Wayward Christian Soldiers - New York Times
A powerful column in today's New York Times calls the political evangelical community to task for its inquestioning support for the war in Iraq. Charles Marsh, a professor of religion at UVA makes the case, unequivocally in my view, that those Christian leaders who supported the war did so in contradiction to the teachings of Jesus Christ. His concluding paragraph follows:
What will it take for evangelicals in the United States to recognize our mistaken loyalty? We have increasingly isolated ourselves from the shared faith of the global Church, and there is no denying that our Faustian bargain for access and power has undermined the credibility of our moral and evangelistic witness in the world.
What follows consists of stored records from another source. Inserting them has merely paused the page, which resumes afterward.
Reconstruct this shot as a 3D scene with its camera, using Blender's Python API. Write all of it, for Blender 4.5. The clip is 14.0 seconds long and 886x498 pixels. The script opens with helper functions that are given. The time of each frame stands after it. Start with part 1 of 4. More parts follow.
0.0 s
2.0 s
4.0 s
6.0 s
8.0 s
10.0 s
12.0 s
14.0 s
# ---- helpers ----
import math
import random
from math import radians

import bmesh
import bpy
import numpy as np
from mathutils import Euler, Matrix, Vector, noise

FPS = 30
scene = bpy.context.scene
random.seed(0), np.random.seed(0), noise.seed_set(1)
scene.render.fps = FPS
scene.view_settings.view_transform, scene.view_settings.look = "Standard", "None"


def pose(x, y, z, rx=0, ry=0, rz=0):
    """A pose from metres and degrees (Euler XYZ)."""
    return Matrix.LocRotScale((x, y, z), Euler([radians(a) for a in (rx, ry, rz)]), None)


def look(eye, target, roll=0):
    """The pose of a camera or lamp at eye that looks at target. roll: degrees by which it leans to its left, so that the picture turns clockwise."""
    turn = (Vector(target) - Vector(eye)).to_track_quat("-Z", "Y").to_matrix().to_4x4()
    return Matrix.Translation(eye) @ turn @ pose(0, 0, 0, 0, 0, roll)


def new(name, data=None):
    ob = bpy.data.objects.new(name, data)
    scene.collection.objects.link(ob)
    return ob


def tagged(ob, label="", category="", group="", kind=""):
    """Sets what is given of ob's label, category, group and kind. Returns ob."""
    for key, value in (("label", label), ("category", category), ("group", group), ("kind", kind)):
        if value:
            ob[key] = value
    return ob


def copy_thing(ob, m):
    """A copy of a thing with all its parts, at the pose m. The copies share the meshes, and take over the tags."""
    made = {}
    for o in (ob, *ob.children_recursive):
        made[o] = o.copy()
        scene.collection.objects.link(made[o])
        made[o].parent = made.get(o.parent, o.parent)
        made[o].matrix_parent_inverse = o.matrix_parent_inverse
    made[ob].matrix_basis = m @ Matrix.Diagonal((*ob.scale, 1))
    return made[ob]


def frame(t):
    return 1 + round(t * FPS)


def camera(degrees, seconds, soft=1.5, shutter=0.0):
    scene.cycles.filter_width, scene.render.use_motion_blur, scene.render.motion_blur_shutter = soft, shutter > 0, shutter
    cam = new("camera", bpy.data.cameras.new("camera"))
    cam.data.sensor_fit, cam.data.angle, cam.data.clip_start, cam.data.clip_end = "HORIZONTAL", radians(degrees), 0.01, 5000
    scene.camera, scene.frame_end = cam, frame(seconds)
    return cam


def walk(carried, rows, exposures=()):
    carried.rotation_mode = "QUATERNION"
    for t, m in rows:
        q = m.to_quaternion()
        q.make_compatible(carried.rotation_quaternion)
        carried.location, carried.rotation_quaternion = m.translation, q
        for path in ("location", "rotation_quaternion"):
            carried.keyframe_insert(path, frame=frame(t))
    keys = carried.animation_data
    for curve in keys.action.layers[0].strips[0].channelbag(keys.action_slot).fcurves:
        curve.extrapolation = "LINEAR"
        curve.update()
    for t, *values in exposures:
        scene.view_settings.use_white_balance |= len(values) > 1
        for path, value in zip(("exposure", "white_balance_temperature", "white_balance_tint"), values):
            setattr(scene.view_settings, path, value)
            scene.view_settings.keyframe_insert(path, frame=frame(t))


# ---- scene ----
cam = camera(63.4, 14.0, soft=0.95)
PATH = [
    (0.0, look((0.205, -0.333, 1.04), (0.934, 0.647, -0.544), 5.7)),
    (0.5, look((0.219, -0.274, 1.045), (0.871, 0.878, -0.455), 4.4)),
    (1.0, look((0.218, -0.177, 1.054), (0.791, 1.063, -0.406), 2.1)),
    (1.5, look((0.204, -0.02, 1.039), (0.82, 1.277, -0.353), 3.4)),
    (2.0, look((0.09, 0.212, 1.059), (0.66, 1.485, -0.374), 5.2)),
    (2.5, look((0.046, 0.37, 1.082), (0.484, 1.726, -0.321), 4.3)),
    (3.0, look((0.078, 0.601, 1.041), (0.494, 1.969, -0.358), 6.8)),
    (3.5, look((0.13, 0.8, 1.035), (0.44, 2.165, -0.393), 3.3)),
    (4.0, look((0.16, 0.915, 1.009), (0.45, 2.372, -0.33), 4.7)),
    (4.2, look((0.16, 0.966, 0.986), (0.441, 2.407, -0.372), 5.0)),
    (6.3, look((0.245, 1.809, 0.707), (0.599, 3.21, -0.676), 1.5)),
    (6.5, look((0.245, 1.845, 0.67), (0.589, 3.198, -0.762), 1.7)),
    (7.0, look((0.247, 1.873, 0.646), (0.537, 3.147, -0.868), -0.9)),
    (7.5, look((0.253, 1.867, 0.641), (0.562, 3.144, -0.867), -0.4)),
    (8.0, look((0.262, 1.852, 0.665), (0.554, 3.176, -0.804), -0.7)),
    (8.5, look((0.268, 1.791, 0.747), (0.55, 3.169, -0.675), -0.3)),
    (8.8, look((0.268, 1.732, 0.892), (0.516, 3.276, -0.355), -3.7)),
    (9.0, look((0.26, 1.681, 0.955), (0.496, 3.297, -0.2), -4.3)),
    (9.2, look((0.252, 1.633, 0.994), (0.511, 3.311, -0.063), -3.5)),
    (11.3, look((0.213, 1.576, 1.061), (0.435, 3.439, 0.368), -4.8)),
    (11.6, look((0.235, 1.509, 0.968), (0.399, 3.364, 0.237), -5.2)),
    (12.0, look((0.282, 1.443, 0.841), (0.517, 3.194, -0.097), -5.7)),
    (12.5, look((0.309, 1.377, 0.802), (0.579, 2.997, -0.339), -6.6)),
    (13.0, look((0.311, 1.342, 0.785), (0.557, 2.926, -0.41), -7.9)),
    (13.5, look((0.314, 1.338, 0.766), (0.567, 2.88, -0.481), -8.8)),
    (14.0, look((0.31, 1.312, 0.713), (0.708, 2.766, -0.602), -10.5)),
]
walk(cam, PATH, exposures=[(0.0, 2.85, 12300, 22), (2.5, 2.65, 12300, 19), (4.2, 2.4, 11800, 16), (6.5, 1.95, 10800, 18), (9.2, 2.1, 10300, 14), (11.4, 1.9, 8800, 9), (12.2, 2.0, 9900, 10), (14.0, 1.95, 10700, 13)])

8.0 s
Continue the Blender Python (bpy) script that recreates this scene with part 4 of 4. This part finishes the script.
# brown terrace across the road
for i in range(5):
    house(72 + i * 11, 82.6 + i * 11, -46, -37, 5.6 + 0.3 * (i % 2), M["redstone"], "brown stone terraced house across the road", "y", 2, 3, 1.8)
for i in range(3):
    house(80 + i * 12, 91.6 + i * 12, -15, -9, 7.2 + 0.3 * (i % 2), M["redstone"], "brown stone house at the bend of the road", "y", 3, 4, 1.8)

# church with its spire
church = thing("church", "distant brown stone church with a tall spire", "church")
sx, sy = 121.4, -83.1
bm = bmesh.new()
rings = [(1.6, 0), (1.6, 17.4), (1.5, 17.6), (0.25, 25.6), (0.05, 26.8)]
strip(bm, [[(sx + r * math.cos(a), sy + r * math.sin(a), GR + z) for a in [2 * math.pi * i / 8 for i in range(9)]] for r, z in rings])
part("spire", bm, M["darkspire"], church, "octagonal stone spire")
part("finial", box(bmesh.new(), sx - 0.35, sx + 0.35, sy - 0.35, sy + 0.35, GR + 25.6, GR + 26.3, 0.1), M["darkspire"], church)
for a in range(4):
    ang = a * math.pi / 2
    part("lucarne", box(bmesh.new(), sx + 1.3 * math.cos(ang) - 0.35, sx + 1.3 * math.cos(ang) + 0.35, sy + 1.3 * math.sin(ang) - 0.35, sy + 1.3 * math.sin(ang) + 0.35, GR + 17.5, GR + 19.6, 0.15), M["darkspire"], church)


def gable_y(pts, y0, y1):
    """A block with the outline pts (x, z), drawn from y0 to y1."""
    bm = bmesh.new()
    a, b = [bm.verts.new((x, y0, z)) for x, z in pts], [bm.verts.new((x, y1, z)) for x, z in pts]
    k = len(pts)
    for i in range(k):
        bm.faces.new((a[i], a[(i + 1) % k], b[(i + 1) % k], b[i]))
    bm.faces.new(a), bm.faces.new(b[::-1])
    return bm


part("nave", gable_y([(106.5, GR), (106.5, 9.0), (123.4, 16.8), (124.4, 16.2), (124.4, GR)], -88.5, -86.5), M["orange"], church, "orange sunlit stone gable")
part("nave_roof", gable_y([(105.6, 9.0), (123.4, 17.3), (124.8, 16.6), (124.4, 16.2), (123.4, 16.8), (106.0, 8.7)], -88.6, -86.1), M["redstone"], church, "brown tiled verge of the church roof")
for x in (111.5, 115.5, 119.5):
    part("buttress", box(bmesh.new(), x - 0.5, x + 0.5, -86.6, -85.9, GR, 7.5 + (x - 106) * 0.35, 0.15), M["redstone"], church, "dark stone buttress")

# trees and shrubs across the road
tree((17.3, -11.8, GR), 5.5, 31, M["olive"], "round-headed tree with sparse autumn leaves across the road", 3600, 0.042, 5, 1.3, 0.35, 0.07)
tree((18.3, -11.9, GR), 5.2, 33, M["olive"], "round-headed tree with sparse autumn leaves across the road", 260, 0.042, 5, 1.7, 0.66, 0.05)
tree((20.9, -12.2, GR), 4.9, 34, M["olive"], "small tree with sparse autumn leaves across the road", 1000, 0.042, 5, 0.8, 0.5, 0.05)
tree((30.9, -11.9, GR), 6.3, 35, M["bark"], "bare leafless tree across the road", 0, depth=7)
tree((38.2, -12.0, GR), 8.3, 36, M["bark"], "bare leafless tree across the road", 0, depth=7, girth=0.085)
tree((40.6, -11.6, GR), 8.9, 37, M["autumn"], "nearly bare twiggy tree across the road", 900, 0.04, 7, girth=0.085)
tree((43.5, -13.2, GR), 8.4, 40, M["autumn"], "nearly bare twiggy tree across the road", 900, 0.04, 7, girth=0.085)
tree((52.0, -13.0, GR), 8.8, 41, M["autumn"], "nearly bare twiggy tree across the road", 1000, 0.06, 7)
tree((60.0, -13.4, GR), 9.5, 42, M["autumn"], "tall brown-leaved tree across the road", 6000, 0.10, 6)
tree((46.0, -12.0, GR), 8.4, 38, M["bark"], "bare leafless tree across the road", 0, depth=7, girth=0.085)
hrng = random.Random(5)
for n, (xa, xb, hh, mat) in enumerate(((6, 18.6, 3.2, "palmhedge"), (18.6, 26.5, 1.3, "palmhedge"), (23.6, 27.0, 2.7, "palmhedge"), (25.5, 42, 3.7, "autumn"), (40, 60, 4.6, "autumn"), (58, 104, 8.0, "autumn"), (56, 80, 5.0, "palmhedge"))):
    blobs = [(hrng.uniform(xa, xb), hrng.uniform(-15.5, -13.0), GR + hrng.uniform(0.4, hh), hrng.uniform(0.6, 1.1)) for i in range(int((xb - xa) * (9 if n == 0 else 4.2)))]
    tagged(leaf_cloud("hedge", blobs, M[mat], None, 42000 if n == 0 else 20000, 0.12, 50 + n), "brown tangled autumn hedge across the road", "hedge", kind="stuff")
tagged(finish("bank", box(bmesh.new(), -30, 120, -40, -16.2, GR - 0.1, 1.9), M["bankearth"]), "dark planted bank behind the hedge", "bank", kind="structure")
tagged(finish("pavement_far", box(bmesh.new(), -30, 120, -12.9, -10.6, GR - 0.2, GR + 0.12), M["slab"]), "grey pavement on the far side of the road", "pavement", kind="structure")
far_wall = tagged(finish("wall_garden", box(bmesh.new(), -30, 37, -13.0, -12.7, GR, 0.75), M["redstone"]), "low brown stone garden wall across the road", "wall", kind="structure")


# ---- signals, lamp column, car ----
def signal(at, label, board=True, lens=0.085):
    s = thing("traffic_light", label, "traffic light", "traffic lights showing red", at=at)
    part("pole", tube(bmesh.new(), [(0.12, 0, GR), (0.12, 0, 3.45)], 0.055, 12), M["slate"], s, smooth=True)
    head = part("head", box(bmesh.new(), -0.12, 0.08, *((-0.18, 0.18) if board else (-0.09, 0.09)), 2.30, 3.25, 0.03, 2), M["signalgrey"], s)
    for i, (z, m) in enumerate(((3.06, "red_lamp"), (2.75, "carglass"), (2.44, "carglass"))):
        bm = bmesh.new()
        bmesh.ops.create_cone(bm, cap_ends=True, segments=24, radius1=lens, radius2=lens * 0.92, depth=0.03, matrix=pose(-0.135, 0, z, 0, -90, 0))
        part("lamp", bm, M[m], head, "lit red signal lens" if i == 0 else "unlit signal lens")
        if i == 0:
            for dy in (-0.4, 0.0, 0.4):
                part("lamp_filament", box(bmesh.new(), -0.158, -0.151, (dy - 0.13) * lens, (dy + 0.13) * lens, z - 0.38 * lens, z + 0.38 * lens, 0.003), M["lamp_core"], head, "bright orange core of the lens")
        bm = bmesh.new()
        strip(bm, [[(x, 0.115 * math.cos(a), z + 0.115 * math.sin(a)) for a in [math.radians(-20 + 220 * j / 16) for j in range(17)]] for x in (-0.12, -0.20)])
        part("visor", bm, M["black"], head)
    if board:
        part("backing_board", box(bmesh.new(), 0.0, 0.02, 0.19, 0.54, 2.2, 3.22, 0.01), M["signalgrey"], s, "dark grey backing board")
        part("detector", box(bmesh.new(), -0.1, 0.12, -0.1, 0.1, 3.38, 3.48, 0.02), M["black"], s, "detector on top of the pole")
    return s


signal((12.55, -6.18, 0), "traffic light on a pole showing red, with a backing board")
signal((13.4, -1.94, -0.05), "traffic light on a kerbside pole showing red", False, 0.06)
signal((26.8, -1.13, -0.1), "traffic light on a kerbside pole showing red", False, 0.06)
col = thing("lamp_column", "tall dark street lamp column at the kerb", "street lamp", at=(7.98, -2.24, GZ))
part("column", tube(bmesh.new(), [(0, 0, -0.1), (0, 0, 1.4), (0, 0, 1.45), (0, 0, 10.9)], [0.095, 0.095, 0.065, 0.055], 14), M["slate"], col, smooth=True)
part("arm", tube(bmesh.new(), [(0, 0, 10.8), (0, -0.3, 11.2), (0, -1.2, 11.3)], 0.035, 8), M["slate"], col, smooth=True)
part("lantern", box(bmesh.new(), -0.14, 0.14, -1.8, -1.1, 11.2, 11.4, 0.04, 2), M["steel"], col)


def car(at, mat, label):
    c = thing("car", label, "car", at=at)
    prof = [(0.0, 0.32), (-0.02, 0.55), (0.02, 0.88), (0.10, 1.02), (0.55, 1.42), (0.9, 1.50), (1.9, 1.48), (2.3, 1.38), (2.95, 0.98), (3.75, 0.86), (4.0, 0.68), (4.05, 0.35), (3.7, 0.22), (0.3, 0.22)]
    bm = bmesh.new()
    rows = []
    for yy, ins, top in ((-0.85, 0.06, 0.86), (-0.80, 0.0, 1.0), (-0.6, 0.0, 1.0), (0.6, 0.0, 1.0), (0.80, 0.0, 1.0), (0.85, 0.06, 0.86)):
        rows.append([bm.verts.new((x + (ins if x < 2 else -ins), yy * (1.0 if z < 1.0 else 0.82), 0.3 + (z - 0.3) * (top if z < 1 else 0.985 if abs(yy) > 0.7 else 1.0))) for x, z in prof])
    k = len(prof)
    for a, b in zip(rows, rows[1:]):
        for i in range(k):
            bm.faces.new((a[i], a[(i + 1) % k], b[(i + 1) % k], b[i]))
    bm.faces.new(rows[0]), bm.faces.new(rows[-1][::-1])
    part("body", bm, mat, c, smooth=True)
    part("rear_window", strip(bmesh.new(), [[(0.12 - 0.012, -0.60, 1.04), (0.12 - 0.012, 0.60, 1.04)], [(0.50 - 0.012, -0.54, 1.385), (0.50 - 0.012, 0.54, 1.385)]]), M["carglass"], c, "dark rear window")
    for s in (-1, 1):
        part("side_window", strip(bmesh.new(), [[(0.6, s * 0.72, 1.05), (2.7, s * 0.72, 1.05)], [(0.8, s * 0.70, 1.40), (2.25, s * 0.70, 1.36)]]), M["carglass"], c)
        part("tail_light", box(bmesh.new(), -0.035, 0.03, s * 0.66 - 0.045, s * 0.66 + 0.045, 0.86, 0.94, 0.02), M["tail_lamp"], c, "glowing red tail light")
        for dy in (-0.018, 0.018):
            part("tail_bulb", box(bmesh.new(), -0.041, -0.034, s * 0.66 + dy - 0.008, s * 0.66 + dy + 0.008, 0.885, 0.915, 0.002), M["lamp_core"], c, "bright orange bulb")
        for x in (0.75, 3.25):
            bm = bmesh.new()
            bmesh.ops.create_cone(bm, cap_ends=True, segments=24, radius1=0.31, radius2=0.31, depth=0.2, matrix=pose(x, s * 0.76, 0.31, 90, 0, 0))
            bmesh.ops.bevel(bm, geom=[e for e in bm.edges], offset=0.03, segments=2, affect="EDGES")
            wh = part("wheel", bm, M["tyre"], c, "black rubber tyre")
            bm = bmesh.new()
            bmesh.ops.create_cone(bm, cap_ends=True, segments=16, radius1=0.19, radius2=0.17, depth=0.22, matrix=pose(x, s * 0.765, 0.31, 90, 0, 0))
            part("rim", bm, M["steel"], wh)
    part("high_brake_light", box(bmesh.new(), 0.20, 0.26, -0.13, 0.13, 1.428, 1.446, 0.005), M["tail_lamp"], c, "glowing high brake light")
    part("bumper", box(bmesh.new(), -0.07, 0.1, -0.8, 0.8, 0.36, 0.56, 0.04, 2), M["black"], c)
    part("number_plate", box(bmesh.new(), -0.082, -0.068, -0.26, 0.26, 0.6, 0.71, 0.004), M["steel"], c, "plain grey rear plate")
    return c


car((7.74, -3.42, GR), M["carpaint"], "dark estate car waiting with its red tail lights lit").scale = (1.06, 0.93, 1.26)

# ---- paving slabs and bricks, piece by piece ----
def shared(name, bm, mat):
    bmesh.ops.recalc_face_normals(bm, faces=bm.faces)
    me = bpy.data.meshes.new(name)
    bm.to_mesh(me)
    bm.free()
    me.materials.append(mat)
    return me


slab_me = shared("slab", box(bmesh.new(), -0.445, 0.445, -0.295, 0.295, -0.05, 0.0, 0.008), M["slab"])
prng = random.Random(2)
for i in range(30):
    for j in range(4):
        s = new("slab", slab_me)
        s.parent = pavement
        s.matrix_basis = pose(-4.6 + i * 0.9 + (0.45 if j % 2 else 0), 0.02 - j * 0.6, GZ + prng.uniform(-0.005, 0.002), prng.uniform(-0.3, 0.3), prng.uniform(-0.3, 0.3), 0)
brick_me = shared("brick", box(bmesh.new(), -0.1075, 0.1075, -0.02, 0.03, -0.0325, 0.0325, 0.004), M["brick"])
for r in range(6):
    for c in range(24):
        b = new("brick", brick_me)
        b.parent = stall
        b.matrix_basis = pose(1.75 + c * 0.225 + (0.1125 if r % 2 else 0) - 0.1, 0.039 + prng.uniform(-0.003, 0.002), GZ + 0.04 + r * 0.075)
The Hebrew prophets might call us to repentance, but repentance is a tough demand for a people utterly convinced of their righteousness.
"People utterly convinced of their own righteousness." Who does that make you think of?
1 comment:
I remember sitting in church at the beginning of the war as my rector railed about it to a congregation full of many members who disagreed or who, like me, didn't agree with the war, but were not so vehemently in opposition. I thought to myself, "gee maybe he should back off a little bit" and I was uncomfortable. At the time people were denouncing french fries to protest France daring to question the rightness of the war.
I now know that he was displaying the kind of moral courage and righteous outrage that all Christians should have had. I should have been less worried about his popularity and more worried about exploring what he was trying to teach us.